Quote the whole listing exactly. Leave the pictures out of your copy.

>>>>

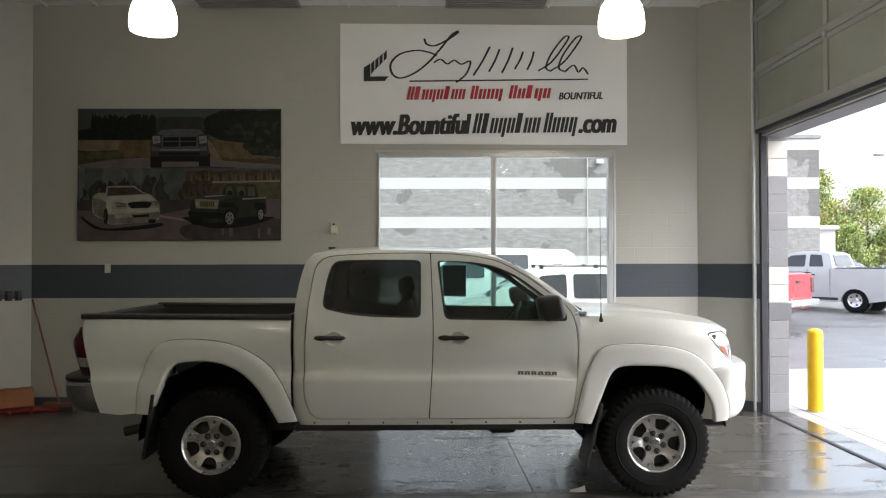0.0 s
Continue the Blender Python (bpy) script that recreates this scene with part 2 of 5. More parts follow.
    back = calc("MULTIPLY", calc("MULTIPLY", back, step(cloud(pos, 3.0, (1, 1, 1), 6, 0.7), 0.47, 0.53)), step(x, -0.4, 0.2))
    # reddish tone puts the red rail's reflection into the drip colour
    color = tint(calc("MULTIPLY", back, 0.9), color, (0.03, 0.018, 0.014))
    speck = calc("MULTIPLY", step(cloud(pos, 16.0, (0.6, 1.2, 1), 3, 0.5), 0.62, 0.66), calc("SUBTRACT", 1.0, step(calc("ABSOLUTE", calc("SUBTRACT", y, 5.42)), 0.05, 0.2)))
    soak = calc("SUBTRACT", 1.0, step(calc("ADD", oval(calc, x, y, 1.15, 5.2, 0.11, 0.17), calc("MULTIPLY", ragged, 0.7)), -0.3, 0.25))
    speck = calc("MAXIMUM", calc("MAXIMUM", speck, soak), back)
    color = tint(calc("MULTIPLY", calc("MAXIMUM", calc("MULTIPLY", speck, 0.8), soak), 0.85), color, (0.015, 0.013, 0.012))
    link(color, b["Base Color"])
    dry = calc("ADD", 0.25, calc("ADD", calc("MULTIPLY", cloud(pos, 1.7, (0.6, 1, 1), 3, 0.5), 0.16), calc("MULTIPLY", spots, 0.05)))
    film = calc("ADD", 0.17, calc("ADD", calc("MULTIPLY", cloud(pos, 1.6, (0.5, 1.2, 1), 5, 0.6), 0.14), calc("MULTIPLY", step(cloud(pos, 5.5, (0.7, 1.1, 1), 6, 0.6), 0.48, 0.66), 0.05)))
    film = calc("ADD", film, calc("MULTIPLY", island, 0.2))
    rough = mix(calc("MAXIMUM", calc("MULTIPLY", pool, 0.6), drip), mix(wet, dry, film), 0.13)
    rough = calc("ADD", rough, calc("MULTIPLY", calc("MAXIMUM", edge, speck), 0.15))
    link(rough, b["Roughness"])
    b["IOR"].default_value = 1.7
    link(calc("ADD", calc("SUBTRACT", 0.45, calc("MULTIPLY", calc("MULTIPLY", wet, calc("SUBTRACT", 1.0, east)), 0.3)), calc("SUBTRACT", calc("MULTIPLY", glossy, 0.95), calc("MULTIPLY", island, 0.45))), b["Specular IOR Level"])
    bp = n.new("ShaderNodeBump")
    bp.inputs["Distance"].default_value = 0.0012
    link(calc("ADD", calc("MULTIPLY", cloud(pos, 6.0, (0.5, 1, 1), 4), calc("SUBTRACT", 1.15, wet)), calc("MULTIPLY", island, 0.35)), bp.inputs["Height"])
    link(bp.outputs[0], b["Normal"])
    return m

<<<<

(Exercise result):
0.0 s
Continue the Blender Python (bpy) script that recreates this scene with part 2 of 5. More parts follow.
    back = calc("MULTIPLY", calc("MULTIPLY", back, step(cloud(pos, 3.0, (1, 1, 1), 6, 0.7), 0.47, 0.53)), step(x, -0.4, 0.2))
    # reddish tone puts the red rail's reflection into the drip colour
    color = tint(calc("MULTIPLY", back, 0.9), color, (0.03, 0.018, 0.014))
    speck = calc("MULTIPLY", step(cloud(pos, 16.0, (0.6, 1.2, 1), 3, 0.5), 0.62, 0.66), calc("SUBTRACT", 1.0, step(calc("ABSOLUTE", calc("SUBTRACT", y, 5.42)), 0.05, 0.2)))
    soak = calc("SUBTRACT", 1.0, step(calc("ADD", oval(calc, x, y, 1.15, 5.2, 0.11, 0.17), calc("MULTIPLY", ragged, 0.7)), -0.3, 0.25))
    speck = calc("MAXIMUM", calc("MAXIMUM", speck, soak), back)
    color = tint(calc("MULTIPLY", calc("MAXIMUM", calc("MULTIPLY", speck, 0.8), soak), 0.85), color, (0.015, 0.013, 0.012))
    link(color, b["Base Color"])
    dry = calc("ADD", 0.25, calc("ADD", calc("MULTIPLY", cloud(pos, 1.7, (0.6, 1, 1), 3, 0.5), 0.16), calc("MULTIPLY", spots, 0.05)))
    film = calc("ADD", 0.17, calc("ADD", calc("MULTIPLY", cloud(pos, 1.6, (0.5, 1.2, 1), 5, 0.6), 0.14), calc("MULTIPLY", step(cloud(pos, 5.5, (0.7, 1.1, 1), 6, 0.6), 0.48, 0.66), 0.05)))
    film = calc("ADD", film, calc("MULTIPLY", island, 0.2))
    rough = mix(calc("MAXIMUM", calc("MULTIPLY", pool, 0.6), drip), mix(wet, dry, film), 0.13)
    rough = calc("ADD", rough, calc("MULTIPLY", calc("MAXIMUM", edge, speck), 0.15))
    link(rough, b["Roughness"])
    b["IOR"].default_value = 1.7
    link(calc("ADD", calc("SUBTRACT", 0.45, calc("MULTIPLY", calc("MULTIPLY", wet, calc("SUBTRACT", 1.0, east)), 0.3)), calc("SUBTRACT", calc("MULTIPLY", glossy, 0.95), calc("MULTIPLY", island, 0.45))), b["Specular IOR Level"])
    bp = n.new("ShaderNodeBump")
    bp.inputs["Distance"].default_value = 0.0012
    link(calc("ADD", calc("MULTIPLY", cloud(pos, 6.0, (0.5, 1, 1), 4), calc("SUBTRACT", 1.15, wet)), calc("MULTIPLY", island, 0.35)), bp.inputs["Height"])
    link(bp.outputs[0], b["Normal"])
    return m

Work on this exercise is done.